Information provided
>> BEGIN

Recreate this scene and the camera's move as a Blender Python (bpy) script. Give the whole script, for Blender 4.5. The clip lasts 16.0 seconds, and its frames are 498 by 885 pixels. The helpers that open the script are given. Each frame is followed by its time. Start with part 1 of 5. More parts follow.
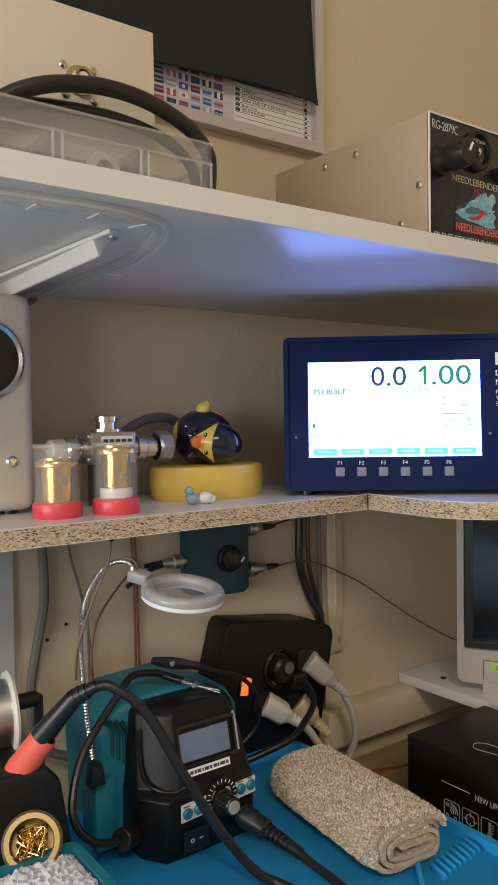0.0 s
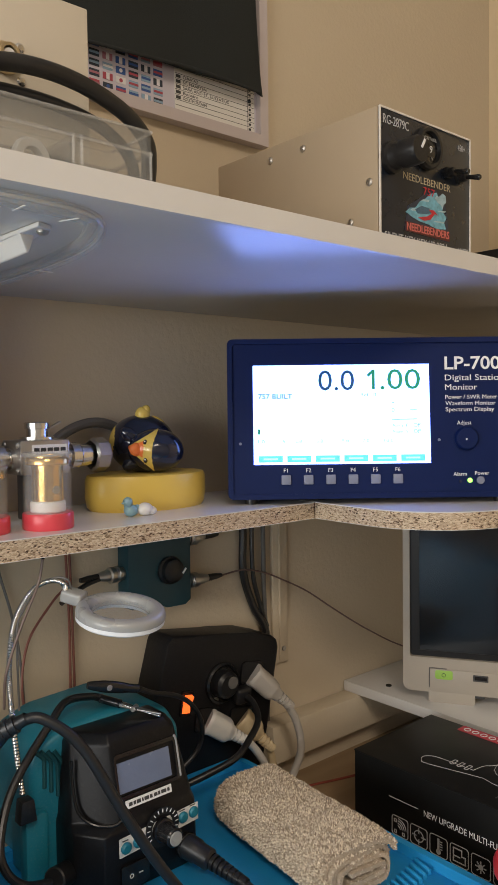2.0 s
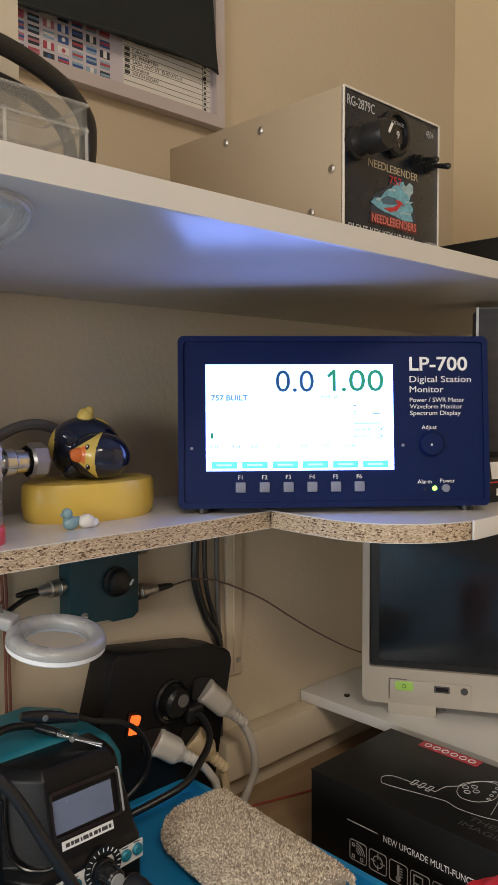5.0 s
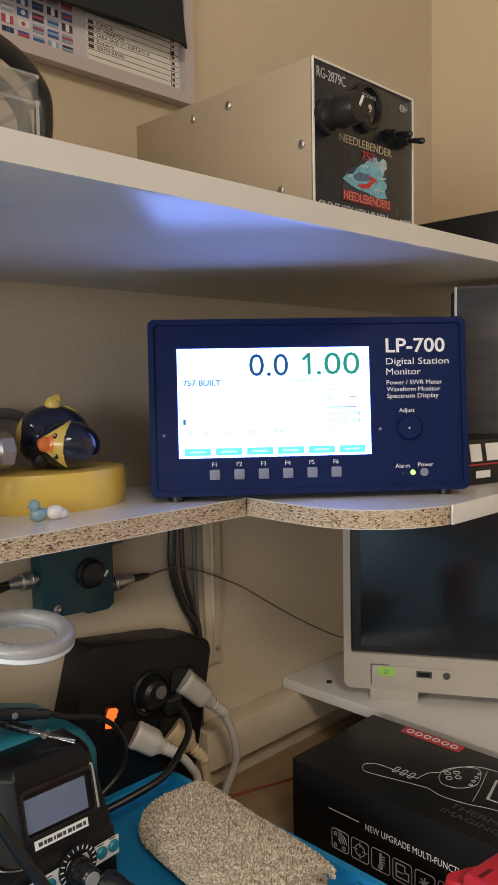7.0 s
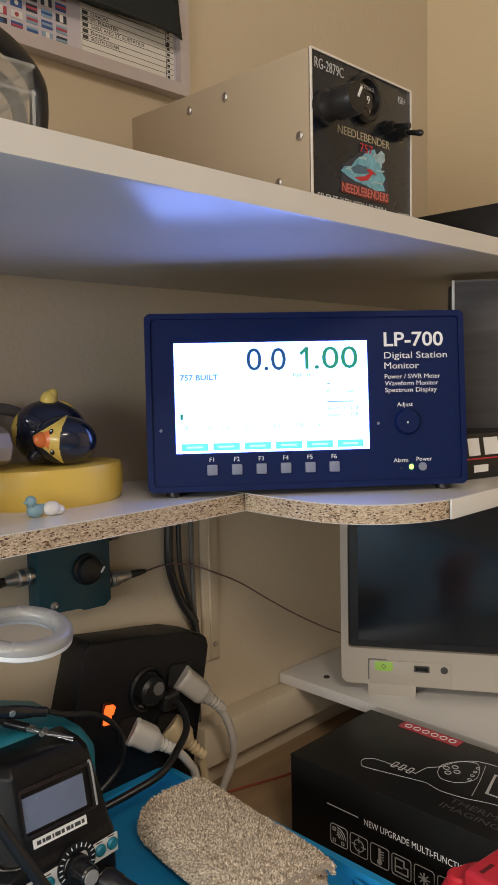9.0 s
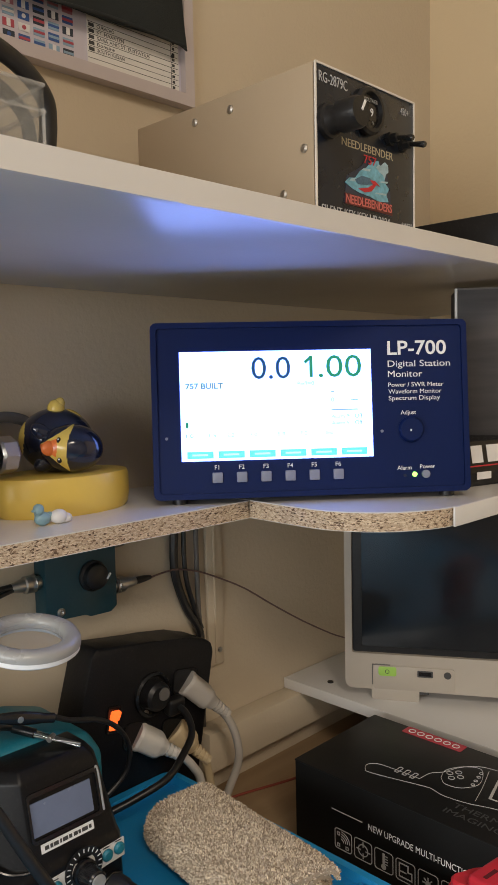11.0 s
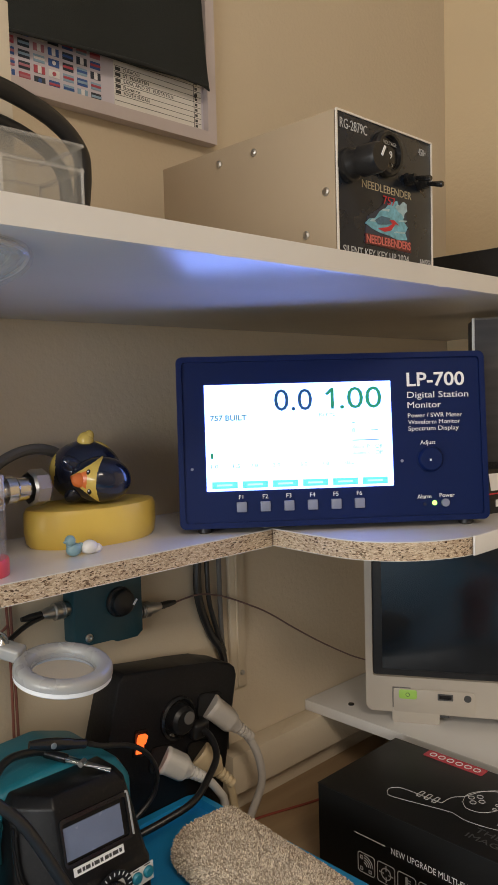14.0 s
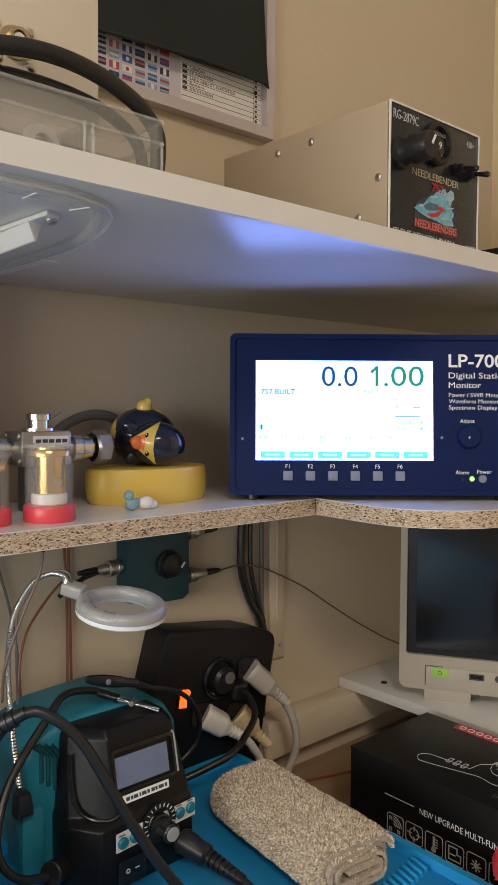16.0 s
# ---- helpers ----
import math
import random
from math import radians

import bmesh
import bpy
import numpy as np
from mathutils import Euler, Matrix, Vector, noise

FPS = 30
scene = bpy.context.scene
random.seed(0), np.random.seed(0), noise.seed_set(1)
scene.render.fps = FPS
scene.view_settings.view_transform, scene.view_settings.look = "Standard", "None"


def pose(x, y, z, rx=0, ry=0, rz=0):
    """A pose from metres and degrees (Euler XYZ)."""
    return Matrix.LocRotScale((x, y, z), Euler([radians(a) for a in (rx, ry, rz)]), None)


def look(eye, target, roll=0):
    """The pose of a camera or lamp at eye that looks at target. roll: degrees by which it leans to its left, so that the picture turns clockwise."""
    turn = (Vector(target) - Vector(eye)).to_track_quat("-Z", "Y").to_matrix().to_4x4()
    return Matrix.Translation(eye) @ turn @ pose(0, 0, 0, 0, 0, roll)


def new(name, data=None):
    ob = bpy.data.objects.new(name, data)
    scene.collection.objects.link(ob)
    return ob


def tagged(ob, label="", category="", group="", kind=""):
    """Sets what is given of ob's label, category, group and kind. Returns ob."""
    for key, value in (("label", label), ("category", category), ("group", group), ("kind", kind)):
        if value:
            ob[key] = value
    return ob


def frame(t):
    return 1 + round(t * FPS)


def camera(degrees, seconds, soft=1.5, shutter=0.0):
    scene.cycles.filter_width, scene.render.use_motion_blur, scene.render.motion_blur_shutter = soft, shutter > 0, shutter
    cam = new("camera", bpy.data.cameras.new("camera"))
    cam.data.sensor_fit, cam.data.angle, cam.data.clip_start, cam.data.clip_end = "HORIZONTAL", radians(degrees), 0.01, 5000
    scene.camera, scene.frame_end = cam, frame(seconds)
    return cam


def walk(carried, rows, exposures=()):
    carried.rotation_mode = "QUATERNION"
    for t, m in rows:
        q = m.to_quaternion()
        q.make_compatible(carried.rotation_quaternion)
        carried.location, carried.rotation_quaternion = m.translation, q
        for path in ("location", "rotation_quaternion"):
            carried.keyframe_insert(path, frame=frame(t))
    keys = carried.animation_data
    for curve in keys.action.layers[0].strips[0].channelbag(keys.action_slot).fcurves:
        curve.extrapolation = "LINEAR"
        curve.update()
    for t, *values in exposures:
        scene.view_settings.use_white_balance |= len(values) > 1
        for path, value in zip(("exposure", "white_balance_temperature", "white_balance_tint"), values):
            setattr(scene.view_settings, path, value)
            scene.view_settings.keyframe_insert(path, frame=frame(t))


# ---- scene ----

>> END

Given exercise
Print the complete listing exactly as it stands, without its pictures.

Result of the task
Recreate this scene and the camera's move as a Blender Python (bpy) script. Give the whole script, for Blender 4.5. The clip lasts 16.0 seconds, and its frames are 498 by 885 pixels. The helpers that open the script are given. Each frame is followed by its time. Start with part 1 of 5. More parts follow.
0.0 s
2.0 s
5.0 s
7.0 s
9.0 s
11.0 s
14.0 s
16.0 s
# ---- helpers ----
import math
import random
from math import radians

import bmesh
import bpy
import numpy as np
from mathutils import Euler, Matrix, Vector, noise

FPS = 30
scene = bpy.context.scene
random.seed(0), np.random.seed(0), noise.seed_set(1)
scene.render.fps = FPS
scene.view_settings.view_transform, scene.view_settings.look = "Standard", "None"


def pose(x, y, z, rx=0, ry=0, rz=0):
    """A pose from metres and degrees (Euler XYZ)."""
    return Matrix.LocRotScale((x, y, z), Euler([radians(a) for a in (rx, ry, rz)]), None)


def look(eye, target, roll=0):
    """The pose of a camera or lamp at eye that looks at target. roll: degrees by which it leans to its left, so that the picture turns clockwise."""
    turn = (Vector(target) - Vector(eye)).to_track_quat("-Z", "Y").to_matrix().to_4x4()
    return Matrix.Translation(eye) @ turn @ pose(0, 0, 0, 0, 0, roll)


def new(name, data=None):
    ob = bpy.data.objects.new(name, data)
    scene.collection.objects.link(ob)
    return ob


def tagged(ob, label="", category="", group="", kind=""):
    """Sets what is given of ob's label, category, group and kind. Returns ob."""
    for key, value in (("label", label), ("category", category), ("group", group), ("kind", kind)):
        if value:
            ob[key] = value
    return ob


def frame(t):
    return 1 + round(t * FPS)


def camera(degrees, seconds, soft=1.5, shutter=0.0):
    scene.cycles.filter_width, scene.render.use_motion_blur, scene.render.motion_blur_shutter = soft, shutter > 0, shutter
    cam = new("camera", bpy.data.cameras.new("camera"))
    cam.data.sensor_fit, cam.data.angle, cam.data.clip_start, cam.data.clip_end = "HORIZONTAL", radians(degrees), 0.01, 5000
    scene.camera, scene.frame_end = cam, frame(seconds)
    return cam


def walk(carried, rows, exposures=()):
    carried.rotation_mode = "QUATERNION"
    for t, m in rows:
        q = m.to_quaternion()
        q.make_compatible(carried.rotation_quaternion)
        carried.location, carried.rotation_quaternion = m.translation, q
        for path in ("location", "rotation_quaternion"):
            carried.keyframe_insert(path, frame=frame(t))
    keys = carried.animation_data
    for curve in keys.action.layers[0].strips[0].channelbag(keys.action_slot).fcurves:
        curve.extrapolation = "LINEAR"
        curve.update()
    for t, *values in exposures:
        scene.view_settings.use_white_balance |= len(values) > 1
        for path, value in zip(("exposure", "white_balance_temperature", "white_balance_tint"), values):
            setattr(scene.view_settings, path, value)
            scene.view_settings.keyframe_insert(path, frame=frame(t))


# ---- scene ----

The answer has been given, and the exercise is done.